Entrevista:O Estado inteligente

domingo, agosto 06, 2006

Folha de S.Paulo - Rubens Ricupero: Colcha de retalhos


TERREMOTOS de diversa intensidade abalaram nas últimas semanas as estruturas de aparente estabilidade das relações internacionais e destruíram o enganador sentimento de segurança a que se vinham acostumando os países.
O cenário econômico sofreu três rachaduras: 1ª) o fracasso, queira Deus que não irreversível, do esforço de liberalizar o comércio agrícola na OMC (Organização Mundial do Comércio); 2ª) os sinais inequívocos de desaceleração e, quem sabe, de início do inevitável ajuste da economia norte-americana; 3ª) o salto do preço do petróleo, agora para patamar perto dos US$ 80 o barril.
A geoestratégia do mundo registrou os seguintes abalos: 1º) uma repetição da invasão do Líbano por Israel, dessa vez visando ao Hizbollah, com níveis de desumanidade contra civis e destruição indiscriminada e desproporcional de infra-estrutura como não se viam desde 1982, ao mesmo tempo em que se conduzem hostilidades num segundo front contra os palestinos do Hamas; 2º) ultimato do Conselho de Segurança ao Irã; 3º) primeira admissão pelos comandantes militares americanos de que o Iraque está à beira da guerra civil.
Não faltaram as ondas de choque nas Américas: 1ª) a estréia, na reunião de Córdoba, do estranho organismo transgenético oriundo da manipulação do Mercosul pelos genes da Alternativa Bolivariana; 2ª) a contestação nas ruas das eleições mexicanas, após o apertado primeiro turno da sucessão peruana; 3ª) o crepúsculo final (?) do longo reino de Fidel Castro em Cuba.
Tremores menores se fizeram sentir aqui e ali, dos mísseis da Coréia do Norte ao recrudescimento dos combates no Afeganistão, das escaramuças argentino-uruguaias às inquietantes perturbações bolivianas.
Em meio a tantos indícios de mudanças, a América Latina aparece cada vez mais desunida, confusa e irrelevante, a ponto de tornar uma ficção o próprio conceito de uma personalidade continental, latino ou sul-americana, com perspectivas e interesses específicos e comuns.
Embora por razões negativas, a disputa ideológica da Guerra Fria reservava alguma atenção secundária a um espaço em que a Revolução Cubana, a crise dos mísseis de 1962, o sandinismo na Nicarágua, a guerrilha em El Salvador ou na Guatemala ameaçavam de vez em quando influir no jogo estratégico das superpotências.

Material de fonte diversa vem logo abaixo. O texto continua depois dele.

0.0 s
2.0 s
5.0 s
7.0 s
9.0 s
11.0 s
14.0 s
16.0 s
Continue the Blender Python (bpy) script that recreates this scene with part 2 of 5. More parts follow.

Nessa época, iniciativas como a Operação Pan-Americana, de Juscelino, ou a Aliança para o Progresso, de Kennedy, criavam a ilusão de temas unificadores construtivos.

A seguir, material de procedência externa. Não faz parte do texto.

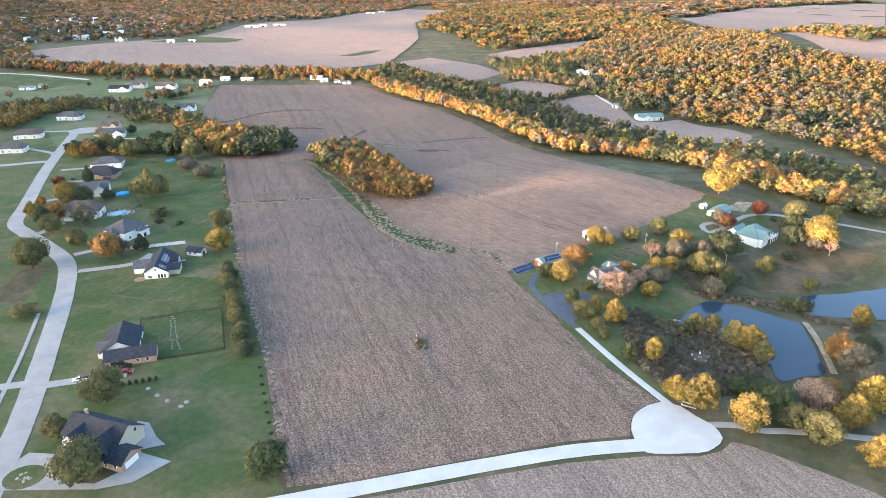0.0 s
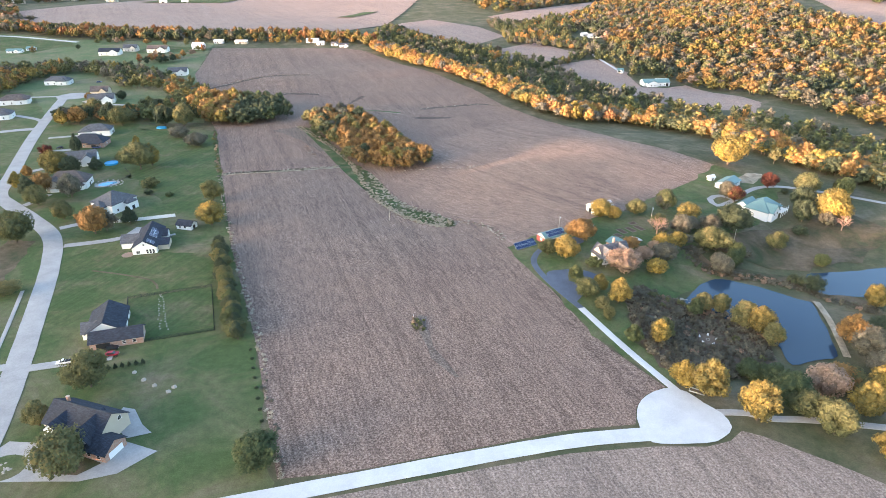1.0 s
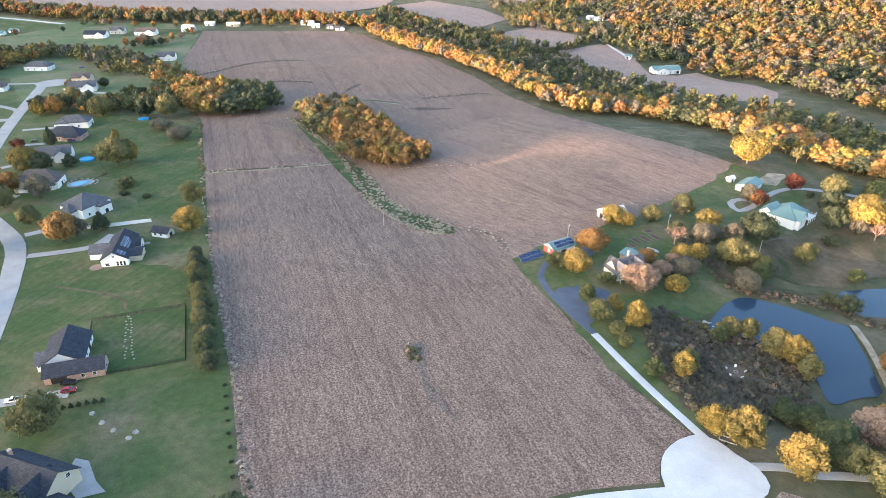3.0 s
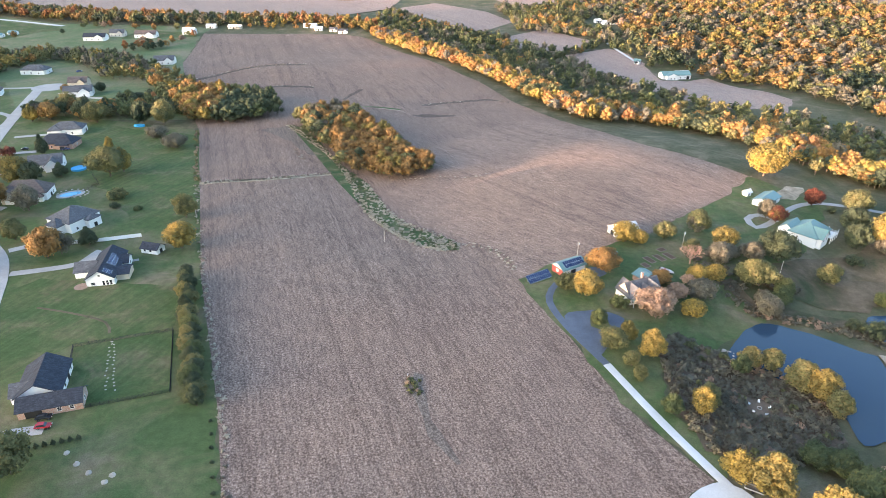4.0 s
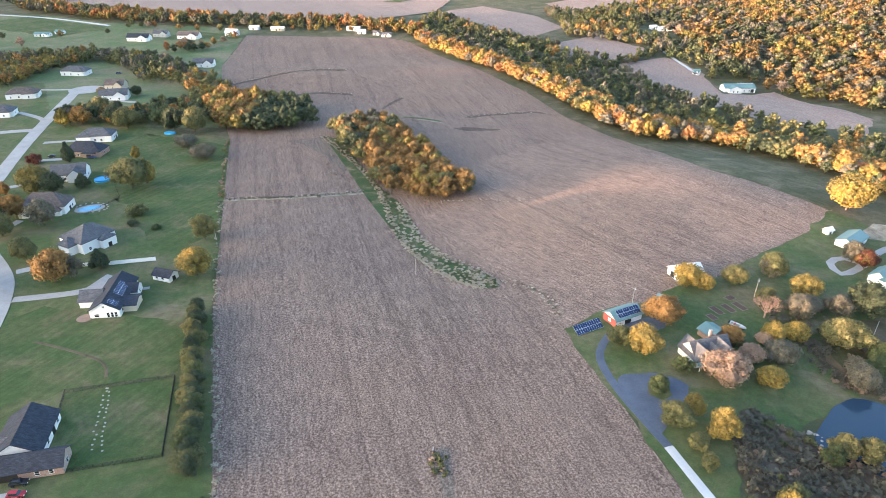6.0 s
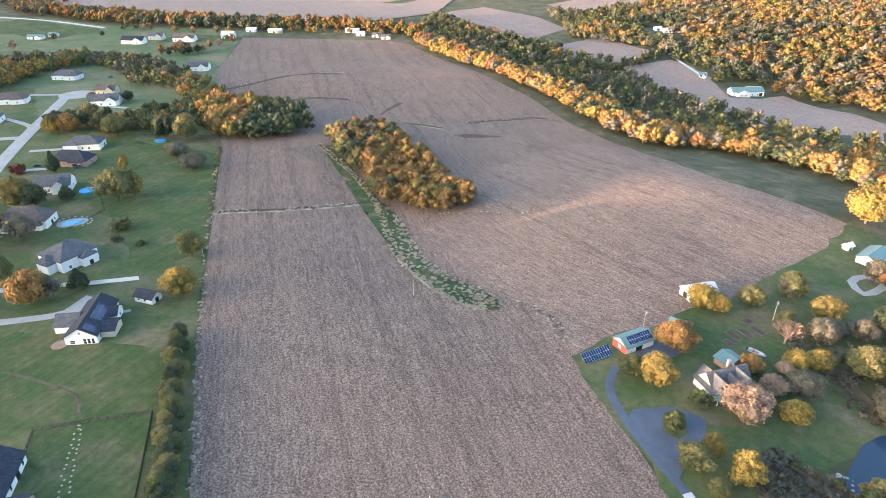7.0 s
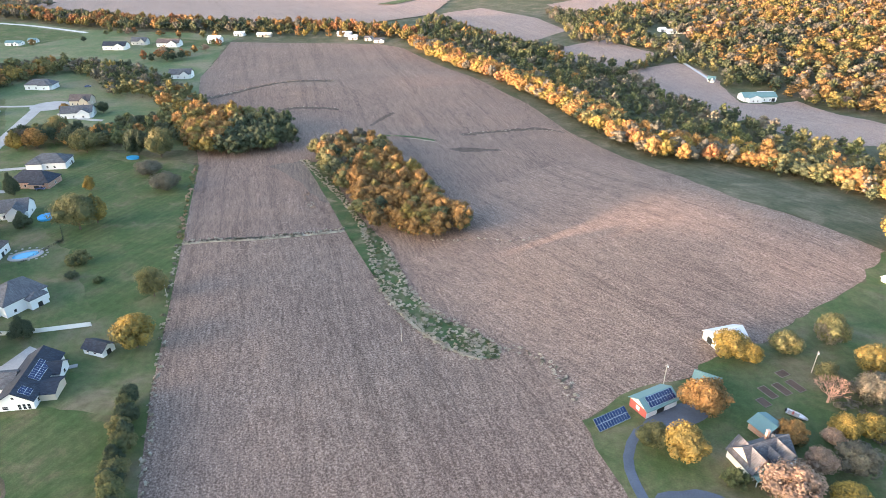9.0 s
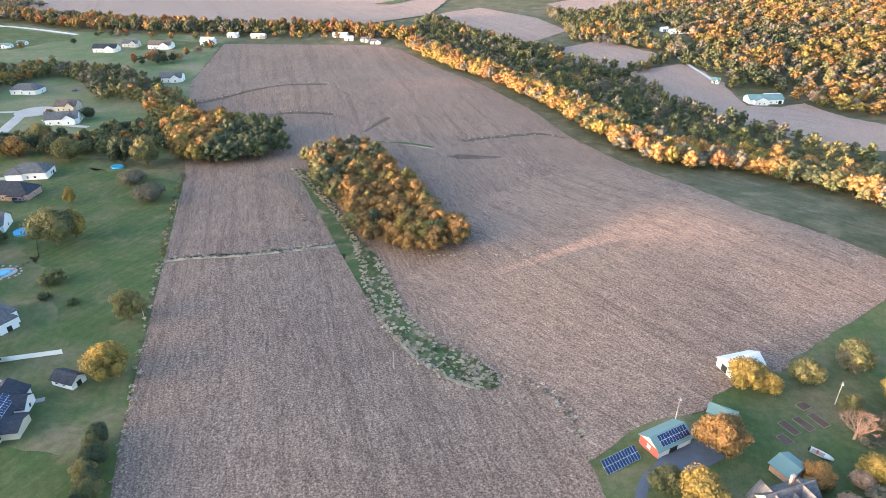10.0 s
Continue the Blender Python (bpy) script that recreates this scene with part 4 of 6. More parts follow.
POND_TREES_B = [
    ("olive", "oval", 113, 245, 9.2, 4.4),
    ("olive", "oval", 119, 235, 11.6, 5.8),
    ("yellow", "oval", 123, 230, 12.4, 6.2),
    ("olive", "oval", 125, 223, 9.4, 4.6),
    ("green", "oval", 102, 243, 8.0, 3.6),
    ("yellow", "oval", 80, 219, 10.2, 4.6),
    ("green", "round", 107, 201, 7.1, 4.7),
    ("green", "round", 113, 198, 7.0, 4.7),
    ("olive", "round", 131, 299, 11.0, 6.3),
    ("green", "round", 135, 287, 7.7, 4.4),
    ("grey", "round", 127, 280, 9.0, 5.1),
    ("green", "round", 179, 290, 5.9, 3.3),
    ("grey", "round", 154, 202, 10.1, 5.8),
    ("olive", "round", 114, 178, 9.1, 5.2),
    ("dark", "round", 169, 228, 8.7, 5.0),
    ("olive", "round", 139, 194, 8.7, 5.0),
]
EAST_TREES = [
    ("red", "round", 191, 379, 10.1, 4.8),
    ("red", "round", 163, 358, 9.0, 4.3),
    ("dark", "spread", 147, 322, 13.9, 7.7),
    ("olive", "round", 127, 299, 11.9, 5.7),
    ("green", "round", 139, 294, 7.5, 3.6),
    ("olive", "round", 164, 306, 10.0, 4.8),
    ("dark", "round", 190, 334, 12.0, 5.7),
    ("yellow", "round", 205, 334, 17.9, 8.5),
    ("olive", "round", 210, 371, 13.2, 6.3),
    ("bare", "bare", 206, 324, 11.0, 5.0),
    ("grey", "round", 200, 328, 8.3, 3.9),
    ("dark", "shrub", 198, 372, 3.3, 2.5),
    ("dark", "shrub", 182, 320, 5.4, 4.1),
    ("green", "round", 230, 369, 11.2, 5.3),
    ("dark", "round", 196, 349, 13.7, 6.5),
    ("grey", "round", 160, 363, 9.8, 4.6),
]
BIG_YELLOW = [
    ("yellow", "round", 182, 419, 19, 10.2),
]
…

O colapso da URSS e do comunismo, a pacificação das guerrilhas, a derrota do sandinismo, o isolamento crescente de Cuba principiaram a retirar a América Latina da agenda mundial. O movimento se completou com a emergência, após os atentados de 2001, de nova agenda dominada pelo terrorismo internacional, o conflito do Oriente Médio, a proliferação de armas de destruição maciça, temas para os quais nosso continente é de importância periférica, para o bem ou para o mal. Abandonados à própria sorte, esses países passaram a olhar para si mesmos, derivando ora para o neonacionalismo da Argentina, da Venezuela, da Bolívia, ora para a busca da salvação individual por meio de acordos bilaterais com os EUA, como o Chile, a Colômbia, o Peru, com veleidades no mesmo sentido do Equador, do Uruguai, do Paraguai. Seguem, assim, o exemplo do México, da América Central, do Caribe, já avançados na integração ao espaço norte-americano pelo comércio e a emigração, legal ou clandestina. Nesse ambiente de desagregação de grupos puramente latinos, como o Andino ou o Mercosul, não existem temas unificadores comuns. É sensível a retração do Brasil, que, exceto na OMC, dá a impressão de ir a reboque de figuras mais afirmativas como os líderes argentino ou venezuelano. Chávez, único líder com pretensões de projeção continental ou mundial, é, cada vez mais, um signo de divisão.
O futuro governo herdará um mundo e um continente muito diferentes dos que existiam em 2003, no início do mandato atual. Este é o momento de reconhecer as transformações e começar a reavaliar os pressupostos e conclusões que nos inspiraram até agora a ação em nossa área de influência direta e no cenário mundial.